An unabashedly cartoony chase—taken straight from the James Bond playbook—finds Martin commandeering a jetski from a bikini-clad hottie and racing after a bus. Fancy this: a conveniently-angled ramp allows Frank's jetski high-flying passage to the city streets. Unfortunately, the fast-paced clichés give way to just-plain sloppiness in the film's final act. Leterrier reaches a literal height of absurdity when he shows a private jet carrying the good guy and bad guy spin torridly to the earth, then cuts to the characters standing upright in the plane, facing off against each other.

To call Besson and Kamen's supremely lazy plot a parody of action movies is probably to give them a bit too much credit. Nevertheless, the screenwriters are clearly entertaining themselves by tossing around sarcastic comments about the U.S. and France, represented by Martin and his vacationing French cop buddy Tarconi (François Berléand). "This is not a war zone," sputters Modine's privileged asshole. "This is an American city!" Meanwhile, Tarconi, detained by authorities seeking information about Frank, plies the obese cops by whipping up French cuisine in the station house.

As in The Transporter, the finest empty pleasures come from the teaming of Statham (expertly posturing with physical presence and cold-blooded sense of humor) and Corey Yuen, who returns in the capacity of martial arts choreographer. Martin makes unregistered deadly weapons of his hands, feet, and whatever's handy.

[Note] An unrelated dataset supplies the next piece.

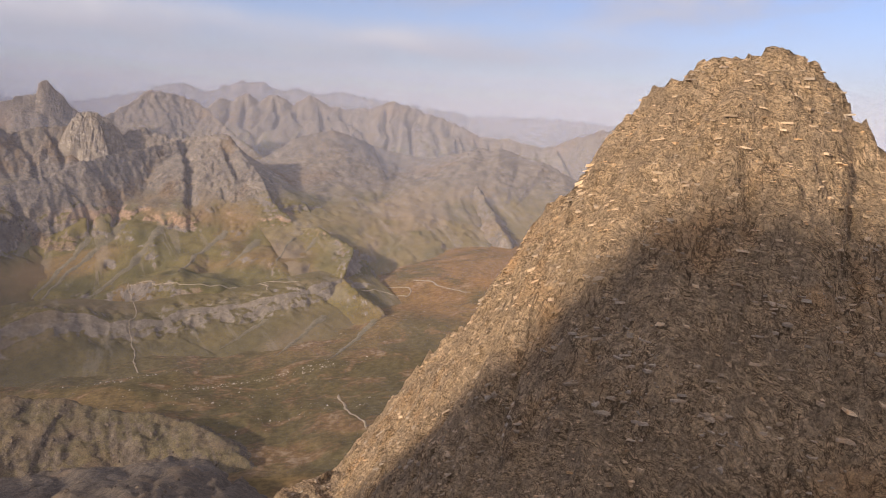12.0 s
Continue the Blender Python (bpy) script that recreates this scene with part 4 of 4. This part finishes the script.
def track(points, wide, label):
    """A strip of trodden ground along a winding line, laid on the land."""
    c = np.array(points, float)
    run = np.r_[0, np.cumsum(np.hypot(*np.diff(c, axis=0).T))]
    at = np.linspace(0, run[-1], int(run[-1] / 3) + 2)
    x, y = np.interp(at, run, c[:, 0]), np.interp(at, run, c[:, 1])
    x, y = x + 9 * fbm(at / 60, at * 0 + 0.5, 3, 7), y + 9 * fbm(at / 60, at * 0 + 9.5, 3, 8)
    tx, ty = np.gradient(x), np.gradient(y)
    n = np.hypot(tx, ty) + 1e-9
    half = wide * (0.5 + 0.35 * gnoise(at / 14, at * 0 + 3.5, 9))
    X = np.stack([x - ty / n * half * k for k in (-1, -0.4, 0.4, 1)])
    Y = np.stack([y + tx / n * half * k for k in (-1, -0.4, 0.4, 1)])
    Z = np.stack([land_at(a, b) + lift for a, b, lift in zip(X, Y, (-0.3, 0.9, 0.9, -0.3))])
    return tagged(sheet("footpath", X, Y, Z, M_path), label, "path", "", "structure")


track([(158, 1640), (219, 1572), (289, 1528), (349, 1519), (405, 1519), (446, 1468), (476, 1433)], 3.0, "pale trodden footpath across the turf")
track([(160, 1650), (151, 1551), (152, 1457), (132, 1389), (131, 1305), (123, 1171)], 2.6, "dry pale stream bed running down the slope")
track([(405, 1521), (411, 1461), (395, 1415)], 3.5, "steep pale footpath branching off")
track([(590, 1372), (632, 1361), (670, 1315), (695, 1356), (662, 1404)], 4.0, "pale gravel road bend on the brown basin")
track([(720, 1390), (745, 1350), (755, 1288), (776, 1233)], 4.5, "pale gravel road on the brown basin")
track([(359, 897), (345, 850), (337, 814), (334, 747)], 3.5, "dry gravel bed on the valley floor")

# scree that spills from the mouths of the gullies over the turf
M_spill = terrain_material("grey_scree_spill", (0.185, 0.156, 0.110), (0.150, 0.126, 0.086), (0.220, 0.186, 0.136), TURF, TURF2, (0.20, 0.165, 0.12), -900.0, (0.8, 0.95), 2.0, 0.0, 1.0)


def spill(points, wide, narrow):
    """A tongue of scree, broad at its head and thinning out downhill."""
    c = np.array(points, float)
    run = np.r_[0, np.cumsum(np.hypot(*np.diff(c, axis=0).T))]
    at = np.linspace(0, run[-1], int(run[-1] / 4) + 2)
    x, y = np.interp(at, run, c[:, 0]) + 7 * fbm(at / 50, at * 0 + 0.5, 3, 17), np.interp(at, run, c[:, 1])
    tx, ty = np.gradient(x), np.gradient(y)
    n = np.hypot(tx, ty) + 1e-9
    half = np.interp(at, (0, run[-1] * 0.3, run[-1]), (wide * 0.5, wide * 0.45, narrow * 0.5)) * (1 + 0.7 * gnoise(at / 13, at * 0 + 3.5, 19))
    ks = (-1, -0.6, 0, 0.6, 1)
    X, Y = np.stack([x - ty / n * half * k for k in ks]), np.stack([y + tx / n * half * k for k in ks])
    Z = np.stack([land_at(a, b) + lift for a, b, lift in zip(X, Y, (-0.8, 0.5, 0.9, 0.5, -0.8))])
    return tagged(sheet("scree_tongue", X, Y, Z, M_spill), "tongue of grey scree spilling over the turf", "scree", "scree tongues below the gullies")


spill([(-32, 1936), (-67, 1837), (-118, 1719)], 22, 6)
spill([(96, 1905), (58, 1833), (13, 1771), (-29, 1702)], 20, 7)
spill([(178, 1932), (94, 1823), (34, 1768), (-10, 1690)], 22, 6)
spill([(257, 1886), (215, 1800), (165, 1735), (100, 1690), (20, 1640)], 26, 6)
spill([(402, 1819), (310, 1718), (254, 1628)], 20, 4)
spill([(545, 1701), (517, 1674), (470, 1589)], 9, 5)
spill([(464, 1745), (397, 1674), (372, 1655)], 26, 6)
spill([(586, 1669), (544, 1623)], 18, 4)
spill([(370, 1329), (270, 1247)], 16, 3)
spill([(474, 1284), (341, 1156)], 20, 4)
spill([(545, 1205), (403, 1067)], 20, 4)

# old snow in hollows of the massif
M_snow = bpy.data.materials.new("old_snow")
M_snow.use_nodes = True
sn = Nodes(M_snow.node_tree)
sn_geo = sn.tree.nodes.new("ShaderNodeNewGeometry")
sn_col = sn.mix(sn.noise(sn_geo.outputs["Position"], 0.3, 4.0), (0.70, 0.71, 0.73), (0.86, 0.86, 0.86))
sn.put(sn.tree.nodes.new("ShaderNodeOutputMaterial").inputs[0], sn.add("ShaderNodeBsdfPrincipled", Base_Color=sn_col, Roughness=0.6))
for px, py, size in ((-1733, 2702, 9), (-1475, 2908, 13), (-1411, 3101, 9), (-1392, 2799, 10), (-1470, 2935, 7)):
    turn, out = np.meshgrid(np.linspace(0, 2 * np.pi, 25), np.linspace(0, 1, 6))
    r = out * size * (1 + 0.45 * gnoise(np.cos(turn) * 1.5 + px, np.sin(turn) * 1.5 + py, 4))
    X, Y = px + r * 1.6 * np.cos(turn), py + r * np.sin(turn)
    hollow = height_at("upper_slopes", X, Y)
    tagged(sheet("snow_patch", X, Y, hollow + 2.5 * (1 - out ** 2) - 0.6, M_snow), "small patch of old snow in a hollow", "snow", "snow patches")

# an unseen bank of cloud, added out of view to shade the shelf and the basin's west side
M_shade_cloud = bpy.data.materials.new("cloud")
M_shade_cloud.use_nodes = True
cn = Nodes(M_shade_cloud.node_tree)
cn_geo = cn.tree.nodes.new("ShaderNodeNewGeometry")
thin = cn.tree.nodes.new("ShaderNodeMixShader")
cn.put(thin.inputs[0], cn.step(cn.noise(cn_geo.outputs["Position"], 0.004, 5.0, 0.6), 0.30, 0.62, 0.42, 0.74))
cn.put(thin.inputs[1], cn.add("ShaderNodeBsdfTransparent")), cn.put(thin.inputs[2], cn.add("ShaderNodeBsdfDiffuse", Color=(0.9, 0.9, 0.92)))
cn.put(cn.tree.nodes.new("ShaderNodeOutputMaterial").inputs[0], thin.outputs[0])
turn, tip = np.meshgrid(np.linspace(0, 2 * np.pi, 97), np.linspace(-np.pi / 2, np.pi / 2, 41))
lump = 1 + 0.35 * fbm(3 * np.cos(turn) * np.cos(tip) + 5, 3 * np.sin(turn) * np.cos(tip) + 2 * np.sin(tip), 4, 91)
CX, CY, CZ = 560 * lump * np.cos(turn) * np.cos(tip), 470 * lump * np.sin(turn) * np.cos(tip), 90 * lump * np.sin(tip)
cloud = sheet("cloud", CX, CY, CZ, M_shade_cloud)
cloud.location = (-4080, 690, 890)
tagged(cloud, "unseen thin grey bank of cloud added to shade the shelf", "cloud", "", "structure")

In one scene that brings to mind comic trick-fighter Jackie Chan, Yuen has Statham let fly with a fire hose (Jet Li's weapon of choice in Romeo Must Die).

At one point, a character explains what's required for bad behavior: "A certain psychotic moral ignorance...But not wit." Transporter 2 pits psychotic ignorance against self-parodic wit, and in a split decision, stupidity wins.